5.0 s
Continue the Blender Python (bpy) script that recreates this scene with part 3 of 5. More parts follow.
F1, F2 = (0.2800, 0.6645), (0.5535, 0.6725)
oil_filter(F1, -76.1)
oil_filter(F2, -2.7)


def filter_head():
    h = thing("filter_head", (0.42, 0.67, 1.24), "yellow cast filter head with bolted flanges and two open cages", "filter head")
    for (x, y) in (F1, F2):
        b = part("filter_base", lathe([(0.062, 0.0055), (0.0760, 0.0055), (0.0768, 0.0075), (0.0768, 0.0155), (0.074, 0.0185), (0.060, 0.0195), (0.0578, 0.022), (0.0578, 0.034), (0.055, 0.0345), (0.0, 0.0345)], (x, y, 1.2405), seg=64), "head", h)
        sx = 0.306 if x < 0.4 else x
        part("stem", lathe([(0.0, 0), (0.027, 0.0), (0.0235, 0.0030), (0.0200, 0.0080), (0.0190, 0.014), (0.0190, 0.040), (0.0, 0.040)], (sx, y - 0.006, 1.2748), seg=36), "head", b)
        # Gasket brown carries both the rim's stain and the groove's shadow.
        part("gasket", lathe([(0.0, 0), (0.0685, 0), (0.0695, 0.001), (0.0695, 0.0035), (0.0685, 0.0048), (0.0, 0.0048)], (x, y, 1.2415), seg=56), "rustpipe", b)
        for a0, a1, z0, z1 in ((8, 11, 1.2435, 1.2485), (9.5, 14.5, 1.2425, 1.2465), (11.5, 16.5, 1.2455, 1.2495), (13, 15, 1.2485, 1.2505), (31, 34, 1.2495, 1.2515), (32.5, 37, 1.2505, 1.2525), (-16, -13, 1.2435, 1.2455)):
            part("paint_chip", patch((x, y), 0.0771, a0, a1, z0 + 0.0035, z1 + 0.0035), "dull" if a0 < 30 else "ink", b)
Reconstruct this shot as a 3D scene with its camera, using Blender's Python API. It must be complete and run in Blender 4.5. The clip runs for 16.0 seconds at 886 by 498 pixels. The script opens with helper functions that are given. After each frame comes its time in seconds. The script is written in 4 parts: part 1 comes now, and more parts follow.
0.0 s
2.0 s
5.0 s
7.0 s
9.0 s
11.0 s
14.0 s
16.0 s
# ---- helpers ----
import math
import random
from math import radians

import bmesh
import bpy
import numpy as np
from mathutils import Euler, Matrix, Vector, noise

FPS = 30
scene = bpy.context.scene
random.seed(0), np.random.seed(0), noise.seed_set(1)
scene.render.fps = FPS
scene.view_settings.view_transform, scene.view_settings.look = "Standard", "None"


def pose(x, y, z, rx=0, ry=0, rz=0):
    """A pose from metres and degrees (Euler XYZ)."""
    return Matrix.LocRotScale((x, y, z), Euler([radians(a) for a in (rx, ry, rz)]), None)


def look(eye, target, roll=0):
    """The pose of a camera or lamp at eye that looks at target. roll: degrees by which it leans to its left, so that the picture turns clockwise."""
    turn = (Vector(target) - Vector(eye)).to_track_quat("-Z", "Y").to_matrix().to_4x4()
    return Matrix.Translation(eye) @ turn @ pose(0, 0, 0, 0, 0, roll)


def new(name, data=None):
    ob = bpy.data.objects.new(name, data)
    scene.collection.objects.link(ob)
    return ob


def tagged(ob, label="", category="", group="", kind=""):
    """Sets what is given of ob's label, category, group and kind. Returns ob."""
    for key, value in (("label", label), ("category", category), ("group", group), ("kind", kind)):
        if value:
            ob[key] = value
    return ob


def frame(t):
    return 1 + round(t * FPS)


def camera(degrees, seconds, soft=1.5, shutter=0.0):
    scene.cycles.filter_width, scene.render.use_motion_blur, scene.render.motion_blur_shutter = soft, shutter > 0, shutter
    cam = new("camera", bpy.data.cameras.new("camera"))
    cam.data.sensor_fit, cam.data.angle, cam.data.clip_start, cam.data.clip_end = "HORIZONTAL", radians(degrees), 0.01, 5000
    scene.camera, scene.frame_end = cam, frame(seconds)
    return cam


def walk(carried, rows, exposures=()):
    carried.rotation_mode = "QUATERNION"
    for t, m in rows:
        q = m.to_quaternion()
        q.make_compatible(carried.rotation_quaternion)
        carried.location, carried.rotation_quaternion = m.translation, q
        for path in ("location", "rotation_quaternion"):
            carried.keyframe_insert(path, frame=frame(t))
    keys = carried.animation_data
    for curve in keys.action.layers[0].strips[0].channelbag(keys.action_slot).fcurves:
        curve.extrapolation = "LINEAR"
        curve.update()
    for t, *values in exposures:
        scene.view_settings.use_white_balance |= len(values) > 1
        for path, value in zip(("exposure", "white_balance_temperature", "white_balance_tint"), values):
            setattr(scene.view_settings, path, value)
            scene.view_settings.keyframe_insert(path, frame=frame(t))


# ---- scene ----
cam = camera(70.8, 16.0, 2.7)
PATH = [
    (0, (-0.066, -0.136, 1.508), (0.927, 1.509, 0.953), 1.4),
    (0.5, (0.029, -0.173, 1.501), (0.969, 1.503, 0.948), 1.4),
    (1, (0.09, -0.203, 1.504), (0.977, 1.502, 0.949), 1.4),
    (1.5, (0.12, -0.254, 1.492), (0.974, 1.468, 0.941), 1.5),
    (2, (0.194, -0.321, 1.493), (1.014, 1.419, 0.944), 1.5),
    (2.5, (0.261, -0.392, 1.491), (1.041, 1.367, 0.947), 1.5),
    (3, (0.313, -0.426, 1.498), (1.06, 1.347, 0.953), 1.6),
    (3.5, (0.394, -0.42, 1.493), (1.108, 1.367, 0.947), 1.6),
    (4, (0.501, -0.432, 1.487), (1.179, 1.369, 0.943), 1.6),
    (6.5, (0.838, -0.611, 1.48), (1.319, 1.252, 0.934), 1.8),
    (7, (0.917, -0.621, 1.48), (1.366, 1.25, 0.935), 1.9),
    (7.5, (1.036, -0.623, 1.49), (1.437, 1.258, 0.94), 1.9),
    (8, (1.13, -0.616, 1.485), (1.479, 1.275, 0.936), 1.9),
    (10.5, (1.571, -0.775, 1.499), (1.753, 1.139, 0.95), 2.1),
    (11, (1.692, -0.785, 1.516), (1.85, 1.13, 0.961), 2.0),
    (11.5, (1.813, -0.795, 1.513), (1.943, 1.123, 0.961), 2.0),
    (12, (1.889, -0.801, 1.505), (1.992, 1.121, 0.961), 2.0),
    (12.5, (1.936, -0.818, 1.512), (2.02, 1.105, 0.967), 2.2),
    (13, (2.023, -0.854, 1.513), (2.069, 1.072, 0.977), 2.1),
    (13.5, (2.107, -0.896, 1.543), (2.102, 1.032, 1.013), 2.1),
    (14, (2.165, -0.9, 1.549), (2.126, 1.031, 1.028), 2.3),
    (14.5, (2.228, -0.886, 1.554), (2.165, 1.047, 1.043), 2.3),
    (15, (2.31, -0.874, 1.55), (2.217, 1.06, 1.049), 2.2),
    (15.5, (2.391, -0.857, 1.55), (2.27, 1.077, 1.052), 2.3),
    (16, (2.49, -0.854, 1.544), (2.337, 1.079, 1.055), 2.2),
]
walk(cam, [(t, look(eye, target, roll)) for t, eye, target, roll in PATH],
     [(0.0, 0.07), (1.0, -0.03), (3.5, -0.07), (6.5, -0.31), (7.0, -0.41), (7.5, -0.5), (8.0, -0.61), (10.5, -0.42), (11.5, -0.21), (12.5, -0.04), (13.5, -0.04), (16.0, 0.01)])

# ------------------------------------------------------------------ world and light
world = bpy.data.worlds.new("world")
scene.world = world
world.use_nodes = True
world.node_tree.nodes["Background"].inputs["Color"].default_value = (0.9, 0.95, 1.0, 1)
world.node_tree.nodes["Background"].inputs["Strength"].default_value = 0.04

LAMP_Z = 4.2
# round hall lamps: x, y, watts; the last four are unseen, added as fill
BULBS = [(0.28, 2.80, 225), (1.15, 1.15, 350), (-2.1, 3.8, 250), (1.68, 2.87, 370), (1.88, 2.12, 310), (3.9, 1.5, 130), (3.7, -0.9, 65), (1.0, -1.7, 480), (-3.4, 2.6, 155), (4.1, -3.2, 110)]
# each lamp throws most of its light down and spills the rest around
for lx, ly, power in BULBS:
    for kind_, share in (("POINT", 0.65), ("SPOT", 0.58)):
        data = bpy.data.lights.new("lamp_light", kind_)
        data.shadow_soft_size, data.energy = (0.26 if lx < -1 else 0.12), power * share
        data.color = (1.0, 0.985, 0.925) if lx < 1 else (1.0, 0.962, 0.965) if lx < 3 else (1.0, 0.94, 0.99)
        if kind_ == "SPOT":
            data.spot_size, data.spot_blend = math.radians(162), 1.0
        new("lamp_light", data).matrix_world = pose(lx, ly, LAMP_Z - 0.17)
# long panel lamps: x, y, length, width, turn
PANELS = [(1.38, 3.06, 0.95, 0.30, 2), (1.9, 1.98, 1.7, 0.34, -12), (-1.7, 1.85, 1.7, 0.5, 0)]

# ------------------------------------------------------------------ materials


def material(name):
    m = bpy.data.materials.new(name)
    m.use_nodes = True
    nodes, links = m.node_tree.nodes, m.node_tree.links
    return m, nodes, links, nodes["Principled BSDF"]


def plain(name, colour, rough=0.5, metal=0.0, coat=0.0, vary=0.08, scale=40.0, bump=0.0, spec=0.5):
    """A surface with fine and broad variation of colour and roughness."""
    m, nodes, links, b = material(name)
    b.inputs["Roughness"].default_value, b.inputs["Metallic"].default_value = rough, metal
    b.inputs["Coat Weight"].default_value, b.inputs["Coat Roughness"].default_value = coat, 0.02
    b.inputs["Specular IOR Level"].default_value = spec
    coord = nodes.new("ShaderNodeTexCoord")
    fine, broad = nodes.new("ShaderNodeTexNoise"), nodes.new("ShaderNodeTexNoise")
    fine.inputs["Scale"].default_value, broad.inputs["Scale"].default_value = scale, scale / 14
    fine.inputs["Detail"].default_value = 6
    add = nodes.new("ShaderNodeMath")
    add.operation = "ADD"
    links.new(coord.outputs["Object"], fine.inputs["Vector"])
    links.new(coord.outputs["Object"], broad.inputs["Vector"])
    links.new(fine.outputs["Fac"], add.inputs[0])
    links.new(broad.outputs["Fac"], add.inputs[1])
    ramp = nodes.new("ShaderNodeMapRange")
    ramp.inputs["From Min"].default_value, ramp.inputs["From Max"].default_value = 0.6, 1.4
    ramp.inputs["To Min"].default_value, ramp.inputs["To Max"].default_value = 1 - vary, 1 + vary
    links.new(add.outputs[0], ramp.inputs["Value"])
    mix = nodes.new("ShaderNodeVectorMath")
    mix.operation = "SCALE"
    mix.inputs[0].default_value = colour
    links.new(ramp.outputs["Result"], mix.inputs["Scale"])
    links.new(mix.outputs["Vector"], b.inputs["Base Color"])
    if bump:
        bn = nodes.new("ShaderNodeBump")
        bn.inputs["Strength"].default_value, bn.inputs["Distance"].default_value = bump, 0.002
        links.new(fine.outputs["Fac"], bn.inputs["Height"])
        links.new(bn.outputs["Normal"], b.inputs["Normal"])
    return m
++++
What is expected:
How many lines in the records hold the string "name"? Reply with the number alone.

Output of the task:
6